Pierwszy, historyczny sezon Aforti Startu Gniezno-Liberec w czeskiej Extralidze dobiegł końca. W środę w Pradze odbyła się ostatnia runda rozgrywek, po której żużlowcy z pierwszej stolicy Polski zostali wicemistrzami i zawiesili na szyjach srebrne krążki. O tym i o innych ciekawych kwestiach porozmawialiśmy z menadżerem drużyny – Błażejem Skrzeszewskim. Zapraszamy do przeczytania wywiadu!
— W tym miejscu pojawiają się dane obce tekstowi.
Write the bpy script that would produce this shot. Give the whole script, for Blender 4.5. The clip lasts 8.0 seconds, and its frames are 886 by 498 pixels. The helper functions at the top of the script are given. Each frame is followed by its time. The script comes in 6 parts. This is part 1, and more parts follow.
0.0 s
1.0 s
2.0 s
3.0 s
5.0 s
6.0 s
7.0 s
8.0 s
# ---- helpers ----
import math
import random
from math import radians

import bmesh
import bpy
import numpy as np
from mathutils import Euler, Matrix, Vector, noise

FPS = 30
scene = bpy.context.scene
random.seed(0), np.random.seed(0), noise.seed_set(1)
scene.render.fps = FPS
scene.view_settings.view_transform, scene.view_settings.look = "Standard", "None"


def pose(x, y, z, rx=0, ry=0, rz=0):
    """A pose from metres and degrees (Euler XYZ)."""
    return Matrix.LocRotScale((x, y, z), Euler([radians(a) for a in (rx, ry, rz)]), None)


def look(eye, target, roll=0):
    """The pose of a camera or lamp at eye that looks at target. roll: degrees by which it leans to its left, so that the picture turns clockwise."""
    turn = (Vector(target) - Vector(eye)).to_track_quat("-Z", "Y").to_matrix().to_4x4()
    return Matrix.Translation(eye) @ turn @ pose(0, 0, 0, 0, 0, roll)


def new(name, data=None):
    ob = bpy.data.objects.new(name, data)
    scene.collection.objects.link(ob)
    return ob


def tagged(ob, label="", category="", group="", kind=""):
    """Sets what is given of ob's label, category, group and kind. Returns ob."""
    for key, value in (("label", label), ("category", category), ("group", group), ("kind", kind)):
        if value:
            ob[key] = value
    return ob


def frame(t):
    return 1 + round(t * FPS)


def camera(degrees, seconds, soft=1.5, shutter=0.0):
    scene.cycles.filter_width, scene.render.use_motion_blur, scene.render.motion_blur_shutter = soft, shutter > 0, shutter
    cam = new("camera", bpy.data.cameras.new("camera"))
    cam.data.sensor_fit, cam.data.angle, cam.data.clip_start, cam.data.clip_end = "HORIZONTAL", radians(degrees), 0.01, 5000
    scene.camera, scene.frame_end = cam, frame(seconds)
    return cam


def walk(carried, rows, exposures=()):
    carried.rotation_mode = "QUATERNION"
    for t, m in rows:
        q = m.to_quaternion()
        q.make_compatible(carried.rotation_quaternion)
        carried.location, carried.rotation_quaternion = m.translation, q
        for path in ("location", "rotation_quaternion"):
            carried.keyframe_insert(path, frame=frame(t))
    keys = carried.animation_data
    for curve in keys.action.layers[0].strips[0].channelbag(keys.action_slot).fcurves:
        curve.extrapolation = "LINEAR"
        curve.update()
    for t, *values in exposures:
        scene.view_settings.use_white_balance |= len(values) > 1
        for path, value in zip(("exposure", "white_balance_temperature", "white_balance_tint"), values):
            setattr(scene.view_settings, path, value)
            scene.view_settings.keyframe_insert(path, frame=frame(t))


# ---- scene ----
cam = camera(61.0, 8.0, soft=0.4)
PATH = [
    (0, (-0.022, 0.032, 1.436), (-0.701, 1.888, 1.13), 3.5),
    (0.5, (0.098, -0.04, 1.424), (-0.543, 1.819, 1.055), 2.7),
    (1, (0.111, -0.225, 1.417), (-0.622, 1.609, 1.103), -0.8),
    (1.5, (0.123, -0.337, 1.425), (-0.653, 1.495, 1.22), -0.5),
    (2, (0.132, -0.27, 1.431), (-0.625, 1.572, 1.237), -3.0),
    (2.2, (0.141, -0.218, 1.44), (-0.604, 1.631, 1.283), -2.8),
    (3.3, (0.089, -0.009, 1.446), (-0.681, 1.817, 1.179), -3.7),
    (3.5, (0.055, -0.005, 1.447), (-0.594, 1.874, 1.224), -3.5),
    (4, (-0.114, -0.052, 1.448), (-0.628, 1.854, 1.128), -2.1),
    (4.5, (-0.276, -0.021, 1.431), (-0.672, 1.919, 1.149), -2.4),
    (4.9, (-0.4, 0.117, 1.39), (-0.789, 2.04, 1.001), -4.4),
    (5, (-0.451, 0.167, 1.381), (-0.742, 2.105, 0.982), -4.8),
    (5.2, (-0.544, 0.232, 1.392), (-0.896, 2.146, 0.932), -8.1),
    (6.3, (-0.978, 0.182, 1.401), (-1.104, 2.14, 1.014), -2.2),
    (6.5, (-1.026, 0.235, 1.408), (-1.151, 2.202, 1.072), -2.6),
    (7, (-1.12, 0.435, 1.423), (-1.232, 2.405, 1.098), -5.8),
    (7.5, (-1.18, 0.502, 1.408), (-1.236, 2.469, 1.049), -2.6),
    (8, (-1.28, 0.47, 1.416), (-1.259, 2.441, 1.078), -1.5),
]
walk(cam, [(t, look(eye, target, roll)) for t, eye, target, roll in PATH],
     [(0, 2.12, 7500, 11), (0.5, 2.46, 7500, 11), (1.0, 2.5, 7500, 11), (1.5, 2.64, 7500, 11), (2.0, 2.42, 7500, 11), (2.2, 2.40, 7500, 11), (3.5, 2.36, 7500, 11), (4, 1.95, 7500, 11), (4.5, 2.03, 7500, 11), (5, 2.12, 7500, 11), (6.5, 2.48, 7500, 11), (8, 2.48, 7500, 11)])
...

Przypomnijmy, że nasz dzisiejszy rozmówca, pełni nie tylko rolę sternika polsko-czeskiego teamu Startu Gniezno. Aktywnie działa również w żużlu amatorskim, gdzie bierze udział w zawodach, a także w ich organizacji. Ponadto ściga się również na lodzie, ostatnio minionej zimy podczas gali na zamarzniętym jeziorze w Kłecku. Błażej Skrzeszewski zdradza przy okazji plany tego dotyczące, a w nich znalazł się chociażby znany z Piły… turniej gwiazdkowy!
Damian Kuczyński (speedwaynews.pl): – Sezon Startu Gniezno w Czechach zakończony, srebrne medale zdobyte. Jak pan może podsumować te rozgrywki? Spełniliście swoje założenia stawiane przed przystąpieniem do Extraligi?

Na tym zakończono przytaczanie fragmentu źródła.